The earliest of the two was in Polk County in 1894. On April 27, a mob of about fifty armed men stormed into a black railroad labor camp with rifles and dynamite and chased the workers out:
It was a short-lived affair. ... The white workers surged forward, shouted to the blacks to leave, and then began peppering the camp with rifle fire. It was over in minutes. The defenseless black workers tumbled out of their tents, raed down the hill, across the railroad tracks that ran parallel to the Ocoee River. The darkness swallowed them as they fled.

The clash decisively settled the issue of black workers in Polk County. According to the 1890 census, 8,361 people lived in Polk County, 566 of them black. Ten years later only 303 African Americans remained, nestled in the relative safety of the western end of the county, protected by the mountain range from what awaited them if they ventured near the copper mines.

The legacy of this cleansing remains with us: In the most recent census, Polk County is 98 percent white. Only 0.4 percent of its population -- 22 people -- is African American.

The second cleansing that Jaspin details in Tennessee took place in Unicoi County, also in the state's eastern half, in 1918.

It began with a lynching -- and like many if not most such acts of murderous mob violence, its causes were dubious at best. The victim was a black laborer named Tom Devert who had been drinking and gambling with some fellow white laborers and had won their money. When the men tried to take it back by force, Devert ran and the white men gave chase. He came upon a local schoolgirl, tried to use her as a shield, and was shot crossing the river with her in tow; the girl wound up drowning. When onlookers gathered, the whites claimed that they had come upon Devert trying to choke the girl and so they defended her.

So Devert's body was dragged into the town square at Erwin and immolated, with other local blacks forced to witness the spectacle:
"The sodden body [of Devert] was dragged back to town the entire distance of a mile and a half," the Johnson City paper explained. "The crowd growing in size until it reached a mob." It was this mob that rousted the entire black population of Erwin and forced them to line up in front of a funeral pyre that the mob was building. "The negroes, among whom there were men, women, and children, were lined up in a row before the rapidly mounting pile of wood upon which was poured oil," goes the Bristol Herald Courier account of the immolation of Tom Devert. "Men with pistols, shotguns and clubs stood before the lined up negroes to prevent their running away and as the last cross tie and the last dash of oil was thrown on the heap, one of the mob is reported to have turned to the cowering crowd and said, 'Watch what we are going to do here and if any of you are left in town by tomorrow night, you will meet the same fate.'" The mob lit the pyre and threw Devert's body onto it. Now, the cry went up to burn the Negro quarter.

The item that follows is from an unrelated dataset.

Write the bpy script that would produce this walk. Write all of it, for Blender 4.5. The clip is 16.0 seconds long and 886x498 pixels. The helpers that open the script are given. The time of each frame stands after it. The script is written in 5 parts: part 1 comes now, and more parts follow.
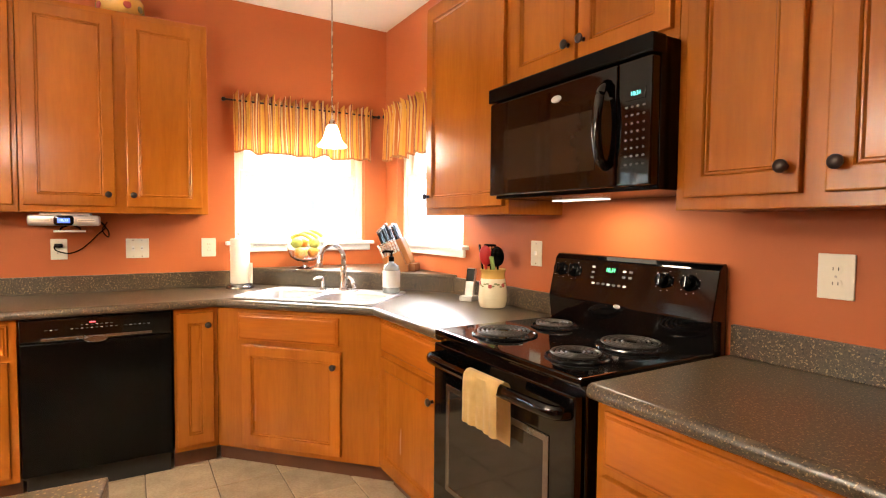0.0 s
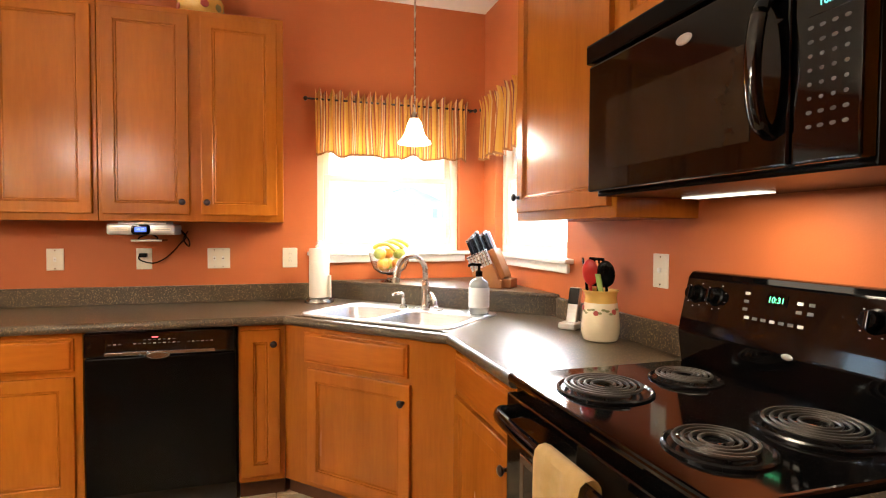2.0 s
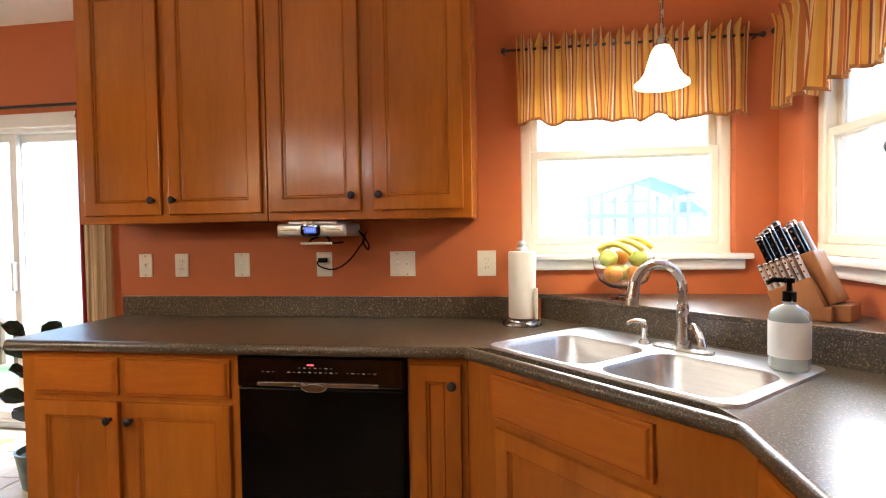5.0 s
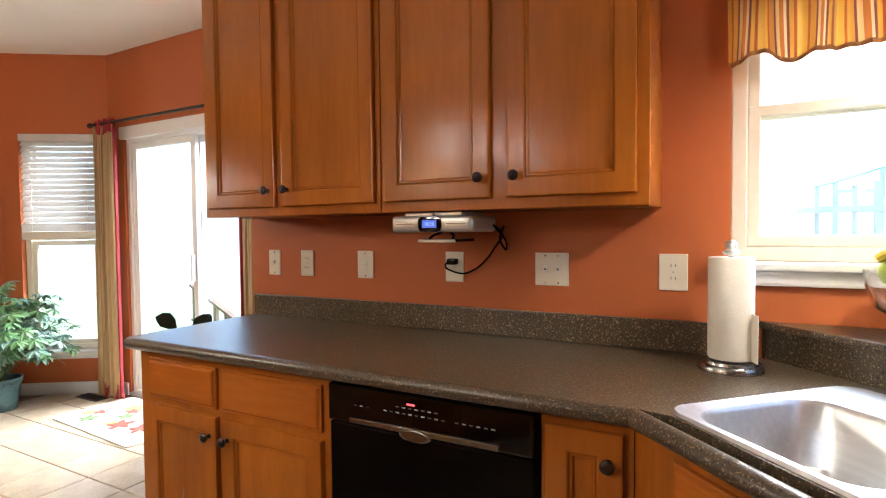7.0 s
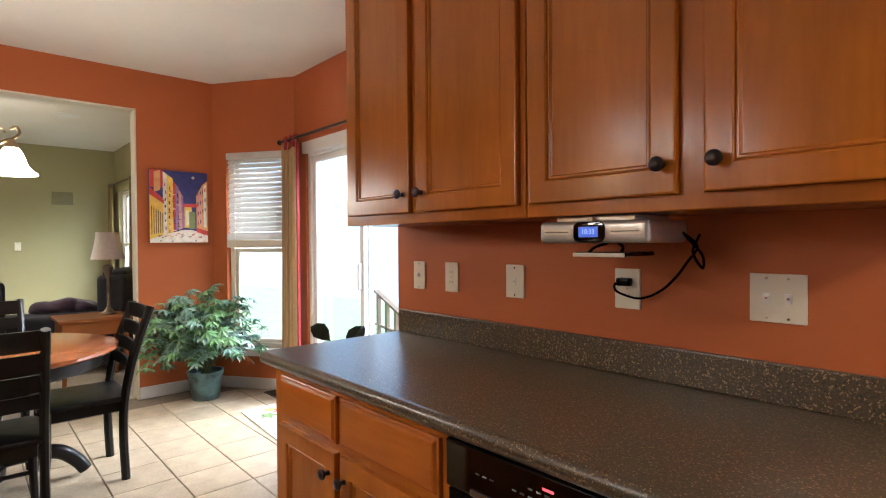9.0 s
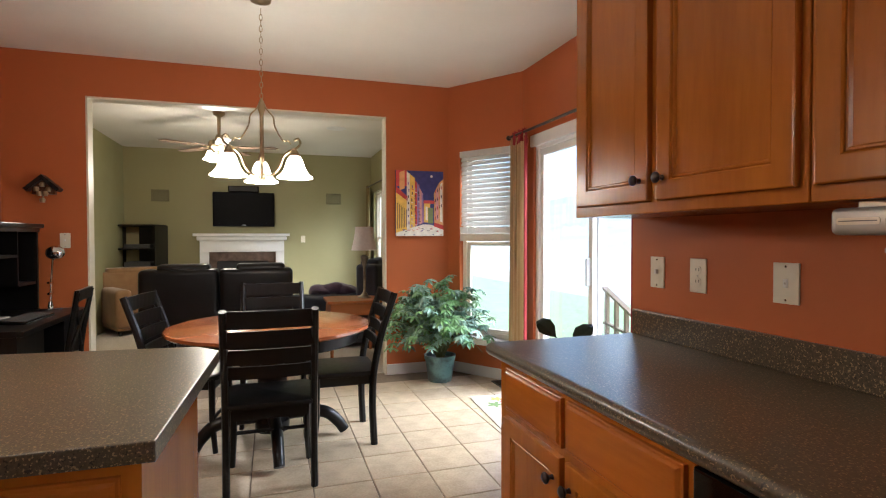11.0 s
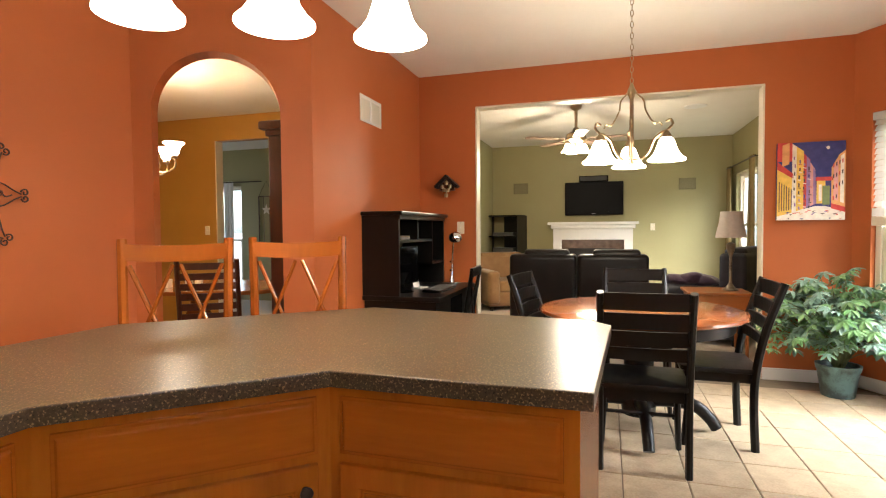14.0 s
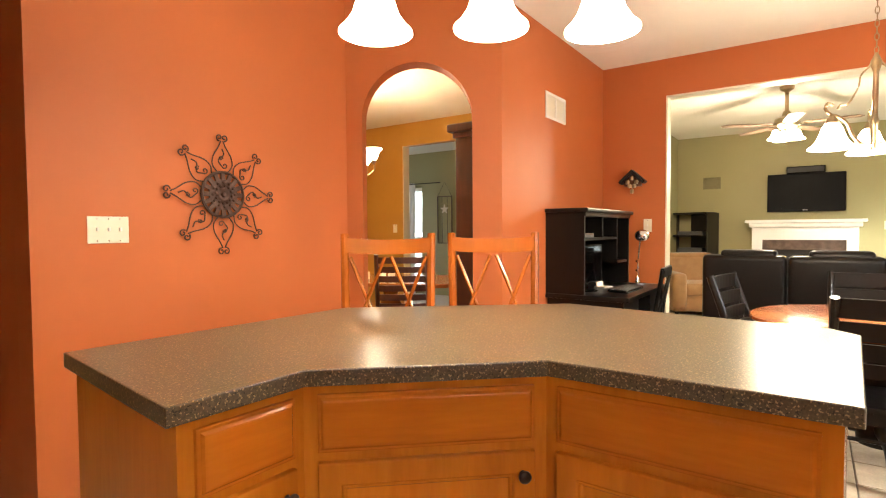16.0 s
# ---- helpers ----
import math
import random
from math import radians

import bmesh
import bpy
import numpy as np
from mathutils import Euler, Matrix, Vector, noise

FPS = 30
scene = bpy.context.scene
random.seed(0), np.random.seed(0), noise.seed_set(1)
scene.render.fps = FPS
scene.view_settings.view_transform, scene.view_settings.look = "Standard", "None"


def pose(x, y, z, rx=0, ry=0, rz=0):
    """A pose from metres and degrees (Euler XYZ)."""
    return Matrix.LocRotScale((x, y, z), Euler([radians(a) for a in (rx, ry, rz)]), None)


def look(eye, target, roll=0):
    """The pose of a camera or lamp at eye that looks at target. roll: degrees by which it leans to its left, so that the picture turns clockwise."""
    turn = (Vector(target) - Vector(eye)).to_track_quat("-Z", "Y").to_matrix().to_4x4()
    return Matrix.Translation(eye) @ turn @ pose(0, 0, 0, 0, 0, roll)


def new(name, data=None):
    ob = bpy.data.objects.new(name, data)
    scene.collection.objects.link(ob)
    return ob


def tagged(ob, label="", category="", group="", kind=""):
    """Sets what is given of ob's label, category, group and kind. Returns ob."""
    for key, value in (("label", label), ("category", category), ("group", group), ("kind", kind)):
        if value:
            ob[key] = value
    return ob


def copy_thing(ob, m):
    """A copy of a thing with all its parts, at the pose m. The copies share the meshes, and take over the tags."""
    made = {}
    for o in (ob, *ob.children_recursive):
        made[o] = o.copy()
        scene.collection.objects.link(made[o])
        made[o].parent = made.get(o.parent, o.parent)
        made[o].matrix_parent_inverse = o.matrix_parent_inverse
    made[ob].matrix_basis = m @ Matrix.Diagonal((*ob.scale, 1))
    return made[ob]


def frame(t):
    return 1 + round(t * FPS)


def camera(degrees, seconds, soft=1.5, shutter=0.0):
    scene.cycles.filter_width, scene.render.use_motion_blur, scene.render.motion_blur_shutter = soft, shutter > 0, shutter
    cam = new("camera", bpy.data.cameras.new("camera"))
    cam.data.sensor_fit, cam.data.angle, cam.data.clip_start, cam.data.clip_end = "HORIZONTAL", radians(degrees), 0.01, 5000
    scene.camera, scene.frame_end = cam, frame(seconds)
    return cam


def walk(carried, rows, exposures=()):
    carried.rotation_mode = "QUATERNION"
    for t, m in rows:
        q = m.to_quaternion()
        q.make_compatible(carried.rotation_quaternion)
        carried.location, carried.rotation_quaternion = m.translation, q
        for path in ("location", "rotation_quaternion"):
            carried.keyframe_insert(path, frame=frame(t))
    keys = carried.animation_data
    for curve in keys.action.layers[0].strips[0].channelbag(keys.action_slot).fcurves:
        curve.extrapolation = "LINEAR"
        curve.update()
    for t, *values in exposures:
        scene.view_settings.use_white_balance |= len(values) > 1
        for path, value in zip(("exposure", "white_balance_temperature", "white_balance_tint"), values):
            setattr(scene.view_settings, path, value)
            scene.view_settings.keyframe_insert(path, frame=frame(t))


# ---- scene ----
cam = camera(80.0, 16.0, soft=1.15)
SKY = 0.15
EXPOSURES = [(0, 3.48, 5920, 8), (1.5, 3.28, 5880, 8), (3.5, 2.64, 5650, 8), (7, 2.35, 5320, 8), (11, 1.94, 5250, 8), (12.5, 1.98, 5330, 8), (13.5, 2.28, 5650, 8), (14.5, 2.84, 5950, 8), (16, 3.27, 6150, 8)]
PATH = [
    (0, (0.202, 1.421, 1.323), (1.219, 3.141, 1.231), 0.5),
    (0.5, (0.326, 1.5, 1.319), (1.245, 3.275, 1.232), 0.5),
    (1, (0.412, 1.587, 1.321), (1.238, 3.407, 1.248), 0.5),
    (1.5, (0.524, 1.688, 1.314), (1.227, 3.56, 1.257), 0.3),
    (2, (0.602, 1.805, 1.321), (1.175, 3.72, 1.258), 0.3),
    (2.5, (0.675, 1.947, 1.312), (1.1, 3.901, 1.249), 0.5),
    (3, (0.729, 2.096, 1.313), (1.004, 4.076, 1.244), 0.3),
    (3.5, (0.76, 2.234, 1.304), (0.9, 4.228, 1.244), -0.0),
    (4, (0.791, 2.375, 1.309), (0.79, 4.374, 1.252), -0.4),
    (6.5, (0.78, 3.122, 1.306), (0.009, 4.967, 1.231), -0.9),
    (7, (0.77, 3.268, 1.304), (-0.167, 5.033, 1.236), -0.6),
    (7.5, (0.745, 3.391, 1.281), (-0.344, 5.068, 1.247), 0.3),
    (8, (0.693, 3.515, 1.29), (-0.523, 5.103, 1.261), 0.3),
    (8.5, (0.658, 3.613, 1.308), (-0.689, 5.091, 1.279), -0.2),
    (11, (0.545, 3.704, 1.296), (-1.356, 4.326, 1.254), -0.1),
    (11.5, (0.548, 3.692, 1.295), (-1.412, 4.085, 1.251), -0.3),
    (12, (0.559, 3.668, 1.291), (-1.433, 3.84, 1.242), -0.1),
    (12.5, (0.569, 3.629, 1.283), (-1.43, 3.596, 1.23), 0.0),
    (13, (0.582, 3.597, 1.278), (-1.404, 3.365, 1.217), -0.0),
    (13.5, (0.578, 3.554, 1.27), (-1.377, 3.139, 1.202), -0.2),
    (14, (0.585, 3.521, 1.263), (-1.323, 2.926, 1.19), -0.5),
    (14.5, (0.605, 3.496, 1.257), (-1.241, 2.731, 1.181), -0.6),
    (15, (0.624, 3.467, 1.257), (-1.157, 2.561, 1.181), -0.5),
    (15.5, (0.651, 3.436, 1.25), (-1.064, 2.409, 1.178), -0.3),
    (16, (0.67, 3.412, 1.247), (-0.965, 2.261, 1.177), -0.4),
]
walk(cam, [(t, look(eye, target, roll)) for t, eye, target, roll in PATH], EXPOSURES)

# ---- light ----
world = bpy.data.worlds.new("world")
scene.world = world
world.use_nodes = True
wn = world.node_tree.nodes
sky = wn.new("ShaderNodeTexSky")
sky.sky_type = 'NISHITA'
sky.sun_disc = False
sky.sun_elevation = radians(38)
sky.sun_rotation = radians(20)
sky.air_density, sky.dust_density, sky.ozone_density = 1.0, 2.5, 1.0
world.node_tree.links.new(sky.outputs[0], wn["Background"].inputs[0])
wn["Background"].inputs[1].default_value = SKY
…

Eventually the mob was talked down and there was no more violence. But the entire black population was gone by the next day.

And so it remains in Unicoi County. Today, in the most recent census, its racial makeup is 97.96 percent white. Out of a population of over 17,000, only 12 black people -- 0.07 percent -- remain.

That's how hate crimes are intended to work -- and generally, they do so very well when, as in the historic cases, the community openly backs the haters. That does not happen nowadays -- but silence on the part of the community is often interpreted as tacit approval anyway. It will be interesting to see what steps Columbia's civic leaders take to stand up for the Muslims in their midst now. (Local columnist Dwight Lewis' superb piece on the incident is a good start.)